Desna typed back, "Oh no you don't! Prepare to face MY trump card, the Super Flame Coronal Awesome Impact!" A red beam shot from the Incinerator. The beams met in mid-air like in Harry Potter. The two pointed their weapons as hard as they could.

Herex, struggling, speech-bubbled, "RAAAWWRRR! I can point harder than you!"

Desna typed, "Nuh-uh. My auto-target shall defeat you!"

"What if I told you that my AK-47 can increase it's power setting?" Herex then pushed a button on the side of his AK-47, and the green beam became bigger. The green beam began advancing towards Desna, with the red beam getting pushed back.

Desna typed, "What if I told you that my Incinerator has CTR VH?"

"MASAKA!"

Feron was watching the fight while eating his popcorn. He typed, "this is so dumb lol all youre doing is one upping each other"

Herex speech-bubbled, "Have you even watched Akame ga Kill?!" as the red beam grew large enough and blasted him away. Herex's head was blown off, and he speech-bubbled, "It's not over yet. I have one last trump card in store."

Desna typed, "omg this is even worse than the show"

Herex speech-bubbled, "My last trump card is... BARREL IMPACT!" He threw the AK-47 and it hit Desna in the face. She died instantly.

"wtf" typed Desna.

Herex ran to the entrance of the guild hall and speech-bubbled, "I'll be back some day. My name is Herex, and don't you forget it!"

"Well," typed Desna, "that was a waste of sparks."

Feron typed, "u just suck"

Desna refused to reply. Instead, she revived herself and walked out of the guild hall. Feron typed, "arent we going on a vana run"

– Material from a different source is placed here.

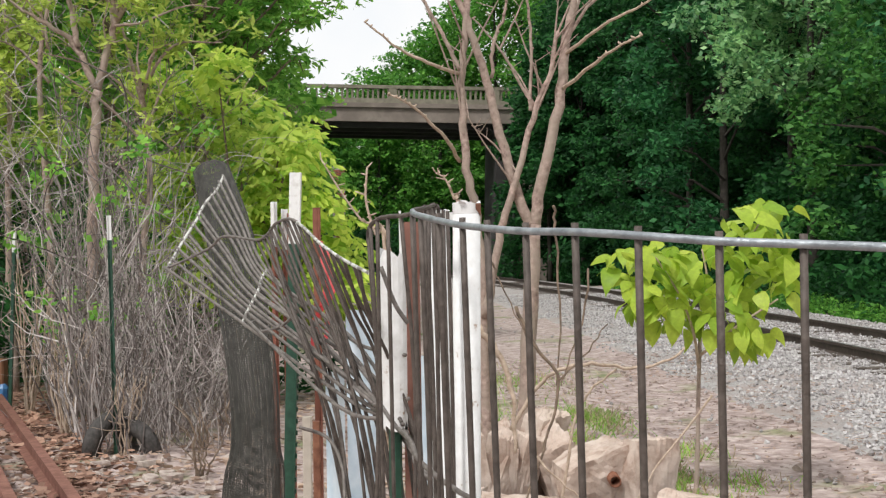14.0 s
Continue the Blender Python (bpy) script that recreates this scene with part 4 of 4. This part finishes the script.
# ---- rocks, rubbish and litter ----
def rock(x, y, z, sx, sy, sz, turn, seed, name="rock", label="broken buff sandstone block", mat=None):
    """An angular block: a skewed box with worn edges and rough faces."""
    rng = random.Random(seed)
    bm = bmesh.new()
    bmesh.ops.create_cube(bm, size=2.0)
    bmesh.ops.subdivide_edges(bm, edges=bm.edges[:], cuts=13 if max(sx, sz) > 0.15 else 3, use_grid_fill=True)
    skew = [Vector((rng.uniform(-.28, .28), rng.uniform(-.2, .2), rng.uniform(-.28, .28))) for _ in range(8)]
    for v in bm.verts:
        p, q, r = ((c + 1) / 2 for c in v.co)
        shift = sum((skew[i] * ((p if i & 1 else 1 - p) * (q if i & 2 else 1 - q) * (r if i & 4 else 1 - r)) for i in range(8)), Vector())
        v.co = v.co.lerp(v.co.normalized() * 1.3, 0.2) + shift * 0.8
        v.co += v.co * (0.07 * noise.noise(v.co * 1.7 + Vector((seed, 0, 0))) + 0.05 * noise.noise(v.co * 4.5 + Vector((0, seed, 0))) + 0.035 * noise.noise(v.co * 11 + Vector((0, 0, seed))))
        v.co = Vector((v.co.x * sx, v.co.y * sy, v.co.z * sz))
    me = bpy.data.meshes.new(name)
    bm.to_mesh(me)
    bm.free()
    me.materials.append(mat or M_STONE)
    ob = tagged(new(name, me), label, "rock", "broken stone blocks")
    ob.location, ob.rotation_euler = (x, y, z), turn
    return ob


def rocks():
    rock(1.12, 7.2, 0.12, 0.20, 0.18, 0.22, (0.15, -0.22, 0.15), 1)
    rock(1.40, 7.05, 0.16, 0.13, 0.16, 0.25, (0.1, 0.16, 0.4), 11)
    rock(1.12, 6.55, 0.00, 0.36, 0.10, 0.11, (0, 0.24, 0.2), 2, label="long slab of broken concrete lying on edge")
    rock(1.70, 6.55, 0.02, 0.32, 0.10, 0.12, (0, 0.27, 0.15), 3, label="long slab of broken concrete lying on edge")
    rock(0.86, 7.75, 0.16, 0.11, 0.10, 0.32, (0.1, 0.30, 0.7), 4, label="leaning slab of rough pale stone")
    rock(1.02, 7.6, 0.10, 0.12, 0.12, 0.28, (0.1, -0.35, 0.2), 8, label="leaning slab of rough pale stone")
    for i, (x, w, h, lean) in enumerate(((0.50, 0.07, 0.28, -0.15), (0.62, 0.06, 0.33, 0.05), (0.73, 0.075, 0.26, 0.2), (0.58, 0.08, 0.16, 0.4))):
        rock(x, 7.4 + 0.06 * (i % 3), 0.10, w, 0.10, h, (0.15, lean, 0.3 * i), 30 + i, label="upended slab of rough pale stone")
    rock(0.72, 6.9, -0.02, 0.26, 0.2, 0.13, (0, 0.1, 0.1), 6)
    rock(0.35, 7.2, 0.0, 0.16, 0.16, 0.12, (0, 0, 0.8), 7)
    tagged(part("pipe", Build().tube([(0.0, 3.0, 1.07), (0.125, 3.0, 0.955), (0.55, 3.0, 0.52), (1.08, 3.0, -0.04)], 0.017, 14), M_PLAINWHITE, smooth=True), "pale blue-white plastic pipe leaning against the fence post", "pipe")
    n = 18
    x, y, z = (1.217, 6.930, 0.203)
    vs = [(x + r * math.cos(2 * math.pi * k / n), y + d, z + r * math.sin(2 * math.pi * k / n) + 0.1 * d) for r, d in ((0.025, 0.3), (0.034, 0.3), (0.034, -0.02), (0.025, -0.02), (0.025, 0.29)) for k in range(n)]
    bar = Build().add(vs, [(q * n + k, q * n + (k + 1) % n, (q + 1) * n + (k + 1) % n, (q + 1) * n + k) for q in range(4) for k in range(n)])
    tagged(part("rusty_pipe", bar, M_RUST, smooth=True), "short rusty pipe end among the stones", "pipe")


def rusty_rails():
    """Two lengths of old rail laid on the dirt beside the thicket."""
    prof = [(-0.065, 0), (0.065, 0), (0.065, 0.012), (0.011, 0.03), (0.011, 0.10), (0.034, 0.11), (0.034, 0.14), (-0.034, 0.14), (-0.034, 0.11), (-0.011, 0.10), (-0.011, 0.03), (-0.065, 0.012)]
    for a, b in (((-0.839, 4.822), (-5.028, 15.946)), ((-1.286, 5.091), (-5.450, 16.027))):
        a, b = Vector((*a, -0.03)), Vector((*b, -0.03))
        d = (b - a).normalized()
        s = Vector((d.y, -d.x, 0))
        n = len(prof)
        vs = [p + s * x + Vector((0, 0, z)) for p in (a, b) for x, z in prof]
        fs = [(i, (i + 1) % n, n + (i + 1) % n, n + i) for i in range(n)] + [tuple(range(n))[::-1], tuple(range(n, 2 * n))]
        tagged(part("old_rail", Build().add(vs, fs), M_RUSTRAIL), "length of old rusted rail lying on dead leaves", "rail", "old rails")
    tagged(part("timber_block", Build().box((-5.030, 14.8, -0.1), (-4.407, 15.0, 0.319), 0.02), M_WOODBLOCK), "reddish timber block at the end of old rails", "timber")
    tagged(part("blue_scrap", Build().tube([(-3.92, 13.1, -0.02), (-3.90, 13.1, 0.16), (-3.9, 13.1, 0.2)], [0.07, 0.06, 0.03], 9), speckled("blue_scrap", 12, ((0.3, (0.03, 0.12, 0.32)), (0.7, (0.08, 0.22, 0.45))), 0.4)), "blue plastic scrap beside the old rails", "scrap")


def tyre(x, y, z, turn, r, w, label):
    b = Build()
    ns, nr = 26, 10
    vs = [((r - w * 0.55 + w * 0.55 * math.cos(2 * math.pi * j / nr)) * math.cos(2 * math.pi * i / ns), w * 0.5 * math.sin(2 * math.pi * j / nr),
           (r - w * 0.55 + w * 0.55 * math.cos(2 * math.pi * j / nr)) * math.sin(2 * math.pi * i / ns)) for i in range(ns) for j in range(nr)]
    fs = [(i * nr + j, i * nr + (j + 1) % nr, ((i + 1) % ns) * nr + (j + 1) % nr, ((i + 1) % ns) * nr + j) for i in range(ns) for j in range(nr)]
    ob = tagged(part("tyre", b.add(vs, fs), M_TYRE, smooth=True), label, "tyre", "old tyres")
    ob.location, ob.rotation_euler = (x, y, z), turn


def rubbish():
    tyre(-2.20, 10.12, 0.02, (0.25, 0.1, 1.0), 0.25, 0.14, "old black tyre half buried in dry brush")
    tyre(-1.95, 10.08, 0.0, (0.35, 0, -0.7), 0.21, 0.13, "old black tyre half buried in dry brush")
    tagged(part("board", Build().box((-1.72, 7.95, -0.09), (-1.12, 8.06, -0.035), 0.004), M_GREYWOOD), "pale weathered board lying on the dirt", "board")
    rng = random.Random(6)
    for i in range(9):
        x, y = rng.uniform(-2.2, -1.3), rng.uniform(8.4, 9.7)
        rock(x, y, -0.04, rng.uniform(0.03, 0.07), rng.uniform(0.03, 0.06), rng.uniform(0.015, 0.03), (0, 0, rng.uniform(0, 3)), 20 + i, "stone", "small pale stone lying in litter", M_RUBBLE)


def litter():
    rng = np.random.default_rng(90)
    pts = np.stack([-5.5 + 5.6 * rng.random(7000), 5.5 + 8.5 * rng.random(7000), np.zeros(7000)], 1)
    pts[:, 2] = [ground_z(x, y) + 0.012 + 0.015 * rng.random() for x, y, _ in pts]
    q = leaves(pts, 0.075, rng, 0.6, 0.0)
    q[:, :, 2] = pts[:, None, 2] + (q[:, :, 2] - pts[:, None, 2]) * 0.35 + 0.012
    tagged(part("dead_leaves", quads_mesh("dead_leaves", q), M_LITTER), "brown and pinkish dead leaves strewn on dirt", "leaf litter", kind="stuff")
    pts = np.stack([0.2 + 4.2 * rng.random(5000), 6.0 + 12 * rng.random(5000), np.zeros(5000)], 1)
    pts[:, 2] = [ground_z(x, y) + 0.01 for x, y, _ in pts]
    q = leaves(pts, 0.06, rng, 0.3, 0.0)
    q[:, :, 2] = pts[:, None, 2] + (q[:, :, 2] - pts[:, None, 2]) * 0.3 + 0.012
    tagged(part("dirt_litter", quads_mesh("dirt_litter", q), M_LITTER), "fine dry twigs and leaf bits on dirt", "leaf litter", kind="stuff")
    rub = Build()
    box = [(sx, sy, sz) for sx in (-1, 1) for sy in (-1, 1) for sz in (-1, 1)]
    faces = [(0, 1, 3, 2), (4, 6, 7, 5), (0, 4, 5, 1), (2, 3, 7, 6), (0, 2, 6, 4), (1, 5, 7, 3)]
    for i in range(900):
        if i % 5:
            x, y = rng.normal(1.0, 0.55), rng.normal(7.6, 0.7)
        else:
            x, y = -2.6 + 1.7 * rng.random(), 7.4 + 2.6 * rng.random()
        r = 0.008 + 0.035 * rng.random() ** 3
        turn = Euler(rng.random(3) * 6).to_matrix()
        o = Vector((x, y, ground_z(x, y) + r * 0.3))
        rub.add([o + turn @ Vector([c * r * (0.5 + 0.6 * rng.random()) for c in p]) for p in box], faces)
    tagged(part("rubble", rub, M_RUBBLE), "small dusty stone chips scattered on dirt", "rubble", kind="stuff")
    clods = Build()
    for i in range(800):
        x, y = rng.uniform(1.2, 4.0), 6.5 + 12 * rng.random() ** 1.5
        r = 0.008 + 0.022 * rng.random() ** 3
        turn = Euler(rng.random(3) * 6).to_matrix()
        o = Vector((x, y, ground_z(x, y) + r * 0.1))
        clods.add([o + turn @ Vector([c * r * (0.5 + 0.6 * rng.random()) for c in p]) for p in box], faces)
    tagged(part("dirt_clods", clods, M_CLOD), "crumbly brown clods of earth on bare dirt", "dirt", kind="stuff")
    t = rng.random(2600)
    pts = np.stack([-1.55 - 3.2 * t + rng.normal(size=2600) * 0.22 + 0.1, 7.0 + 8.6 * t, np.zeros(2600)], 1)
    pts[:, 2] = [ground_z(x, y) + 0.015 + 0.03 * rng.random() for x, y, _ in pts]
    q = leaves(pts, 0.085, rng, 0.6, 0.0)
    q[:, :, 2] = pts[:, None, 2] + (q[:, :, 2] - pts[:, None, 2]) * 0.4 + 0.012
    tagged(part("fallen_leaves", quads_mesh("fallen_leaves", q), M_REDLITTER), "rusty red fallen leaves along the old rails", "leaf litter", kind="stuff")
    blades = []
    for cx, cy, sx, sy, n in ((1.75, 11.6, 0.35, 0.5, 500), (2.15, 9.6, 0.25, 0.4, 300), (1.3, 15, 0.7, 1.6, 900), (0.75, 12, 0.35, 1.2, 700), (1.55, 8.6, 0.25, 0.3, 250), (0.75, 9.6, 0.3, 0.5, 400), (2.25, 8.2, 0.2, 0.3, 200),
                              (0.45, 8.6, 0.25, 0.5, 350), (1.8, 11.4, 0.2, 0.9, 700), (1.86, 8.6, 0.12, 0.7, 700), (1.8, 7.4, 0.16, 0.3, 600), (1.45, 10.2, 0.15, 0.6, 400)):
        for _ in range(n):
            x, y = rng.normal(cx, sx * 0.6), rng.normal(cy, sy * 0.6)
            z, h = ground_z(x, y) - 0.01, 0.02 + 0.075 * rng.random()
            d = rng.normal(size=2) * 0.05
            w = 0.004
            blades.append(((x - w, y, z), (x + w, y, z), (x + d[0] + w * 0.4, y + d[1], z + h), (x + d[0] - w * 0.4, y + d[1], z + h)))
    blades = np.array(blades)
    tagged(part("grass", quads_mesh("grass", blades[::2]), M_GRASS), "tufts of short green grass on dirt", "grass", kind="stuff")
    tagged(part("dry_grass", quads_mesh("dry_grass", blades[1::2] + (0.05, -0.03, 0)), M_STRAW), "tufts of dry straw-coloured grass", "grass", kind="stuff")


def vines():
    rng = random.Random(44)
    for i, (pts, r) in enumerate((
            ([(0.62, 6.5, 0.55), (0.738, 6.5, 0.739), (0.866, 6.5, 0.851), (1.036, 6.5, 0.879), (1.252, 6.6, 0.841), (1.425, 6.6, 0.869), (1.541, 6.6, 0.95)], 0.012),
            ([(0.85, 6.6, -0.05), (0.92, 6.6, 0.40), (1.0, 6.6, 0.68), (1.18, 6.6, 0.84)], 0.010),
            (( (0.638, 6.400, 1.180), (0.734, 6.400, 0.981), (0.858, 6.400, 0.810), (0.798, 6.400, 0.557), (0.724, 6.400, 0.333), (0.650, 6.400, 0.165)), 0.010),
            (( (0.858, 6.400, 0.810), (0.973, 6.400, 0.921), (1.103, 6.400, 1.088)), 0.006),
            (( (1.008, 6.400, 1.358), (0.991, 6.400, 1.146), (0.902, 6.400, 0.894), (0.858, 6.400, 0.782)), 0.006),
            (( (0.440, 6.200, 1.097), (0.547, 6.200, 0.945), (0.599, 6.200, 0.753), (0.608, 6.200, 0.479)), 0.018),
            (( (0.868, 6.600, 1.692), (0.872, 6.600, 1.517), (0.889, 6.600, 1.109), (0.869, 6.600, 0.761)), 0.008),
            (( (1.524, 6.000, 0.759), (1.334, 6.000, 0.524), (1.198, 6.000, 0.341), (1.143, 6.000, 0.236)), 0.006),
            (( (0.670, 6.000, 0.510), (0.774, 6.000, 0.402), (0.931, 6.000, 0.266)), 0.007),
            (( (0.500, 6.200, 1.423), (0.526, 6.200, 1.355), (0.579, 6.200, 1.244), (0.685, 6.200, 1.024)), 0.005))):
        line = curve(pts, 5)
        line = [p + Vector((rng.gauss(0, 0.004), rng.gauss(0, 0.01), rng.gauss(0, 0.004))) for p in line]
        mat = M_PALETWIG if i in (0, 1, 5, 7, 8) else M_GREYBARK
        tagged(part("vine", Build().tube(line, taper(len(line), r, r * 0.5), 7), mat, smooth=True), "bare woody vine stem trailing among stones", "vine", "bare vines")


ground()
railway()
bridge()
woods()
left_bank()
thicket()
left_saplings()
bare_tree()
twiggy_shoots()
FLIPPED = catalpa()
wire_panel()
crushed_panel()
mesh_roll()
posts()
tape_and_sheets()
rocks()
rusty_rails()
rubbish()
vines()
litter()
ballast()
brick_pillar()


def motions():
    # gusts lift two leaves of the broad-leaved sapling for a while
    for leaf, (x, y, z), start, end, yaw in FLIPPED:
        down, up = pose(x, y, z, 10, 50, math.degrees(yaw)), pose(x, y, z, 75, -78, math.degrees(yaw) + 15)
        walk(leaf, [(0.0, down), (start - 0.15, down), (start + 0.2, up), (end - 0.1, up), (end + 0.2, down), (16.0, down)])


motions()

Desna typed, "Yes. One of our comrades in Recon Raid is on the first depth."

"k lets go"

Desna joined the Recon Raid member, and Feron followed soon after. As soon as he joined, he saw...

TO BE CONTINUED?!?!

Sat, 09/02/2017 - 10:34
#5
Xaurian's picture
Xaurian
Comedy gold

Me and a few friends did a dramatic reading of this the other day and it was hilarious. I don't think there was moment where one of us wasn't dying laughing (especially since one of them had a voice changer and had some "fun" with it). I hope this continues.